Why Kyoto still matters

Campaigns and Advocacy, Climate Change, Media Releases, Opinion article written on the 27 Aug 2012

 

Remember the Kyoto Protocol?  The only international legally binding framework the world has to reduce emissions?  Signing it, to much fanfare, was Labor’s first significant act after being swept to victory in 2007.  It signalled Australia’s willingness to finally join international action to fight climate change.

Now, the first incarnation of Kyoto is about to come to its end, but that fight is far from over.  A second phase of the Kyoto Protocol would pave the way to a more ambitious and inclusive global climate treaty, which is what we desperately need if we are to avoid dangerous climate change.

While the Government has copped a hammering on many fronts in recent years, the decision to ratify the Kyoto Protocol remains popular, according to polling released last week by WWF.  The Opposition’s climate change spokesman Greg Hunt also is now on the record as saying his party supports signing on to the next phase.

So we need to ask why, with the inaugural five-year commitment period of the Kyoto Protocol coming to an end this year and with clear public support for its continuation, has the Government been holding off on a decision to sign up to the next phase?

As a leading international development agency working in over 90 countries, Oxfam has witnessed first-hand an increasing number of weather-related disasters – from the 2010 Pakistan floods that displaced 20 million people (the entire population of Australia) to the current crisis in the Sahel region of West Africa where low rainfall, poor harvests and high food prices mean an estimated 18.7million people are right now experiencing severe food shortages.

These trends are consistent with the Intergovernmental Panel on Climate Change’s warnings of less predictable rainfall, more heat waves and significant disruption of growing seasons globally. Oxfam fears that without strong action, 50 years of development gains in poor countries could be lost.

Against this backdrop, the need for an effective global response to the climate crisis is more urgent than ever. Granted, the excruciatingly slow pace of complex international climate negotiations has prompted some to favour a bottom-up perspective on climate action, reconciling disappointments at the UN level with regional and local success stories, such as Germany’s aggressive pioneering of solar technologies, China’s ambitious plan to reduce the emissions intensity of its economy, a Herculean effort by the Maldives to become “climate neutral by 2020”, or our own introduction of a carbon price.

But for the world’s least developed countries, an international solution remains imperative.

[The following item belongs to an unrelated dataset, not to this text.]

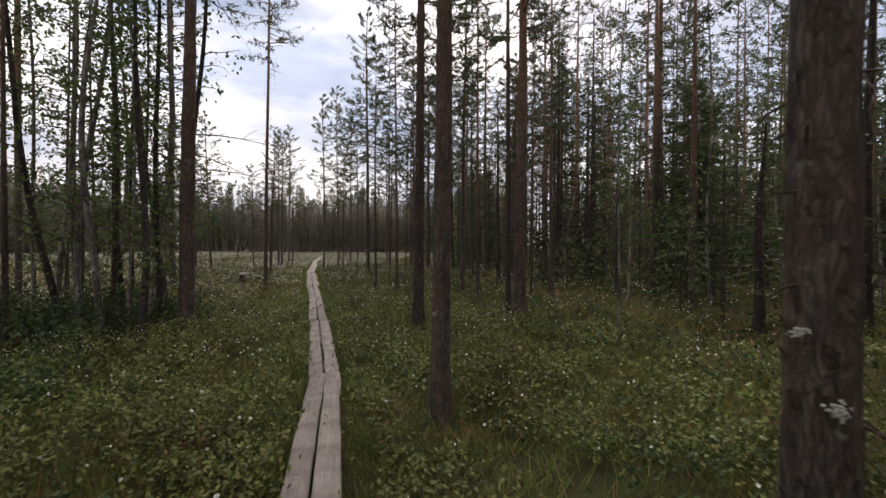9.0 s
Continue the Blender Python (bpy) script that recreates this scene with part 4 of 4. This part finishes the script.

Only a global approach can address the issue of equity – the disproportionate impact of climate change on developing countries, in particular women, who as the main food producers bear the greatest burden in a changing climate and yet have done the least to cause it. And for Australia, a flight from Kyoto could see us effectively excluded from international carbon markets, making it harder to reach our agreed emissions reduction targets.

A second Kyoto commitment period provides the crucial legal and political segue to a new and more effective international agreement. Without it, the prospects of a comprehensive global treaty, of the world mobilising the funds to support developing countries in building climate-resilient communities, of making good on our own clean energy laws and leveraging these towards stronger global action, are all greatly diminished. There already is bipartisan support for emissions reduction targets of 5 per cent, with the possibility of this rising to 25 per cent by 2020 under the right conditions. Kyoto is another tool that will help us get there.

We should not confuse weariness over the domestic politics of climate change, poisoned by months of protracted wrangling over price rises, with the level of public support for action on climate change per se, including Australian contributions to international efforts.

The latter, as last weeks’ polling has shown, remains strong. Australians still recognise Kyoto as a success story, as proof that international cooperation is possible, and understand our responsibilities as an advanced economy to play a positive role towards getting an effective global agreement that supports the rights of all communities to development and which avoids dangerous climate change.

No one has seriously suggested that the Kyoto Protocol alone is enough. Rather, it must be understood as a vital step in a bigger process, as it signals that the developed countries with the most historical responsibility for emissions are meeting their commitments.   True, it does not place restrictions on major ‘economies in transition’, such as China.

But since the UN Climate Change Negotiations in Copenhagen in 2009, all major countries, including China, have recognised the dangers of climate change and the imperative to reduce emissions. And since the climate change negotiations in Durban in 2011, all major countries, including the US, have committed to working towards a legally binding treaty. Significantly, many countries outside of the Kyoto Protocol are doing more than the advanced economies to cut pollution.

With the international community convening climate change negotiations in Bangkok at the end of this month, Australia needs to get off the fence and commit to staying in the Protocol. Further delay risks compromising progress at the next global climate change summit in Doha at the end of the year.

There are many good reasons for Australia to sign. There is strong community support for Kyoto and a recognition that international agreement is in Australia’s national interest, and the interests of the world’s most vulnerable. There is no good reason not to.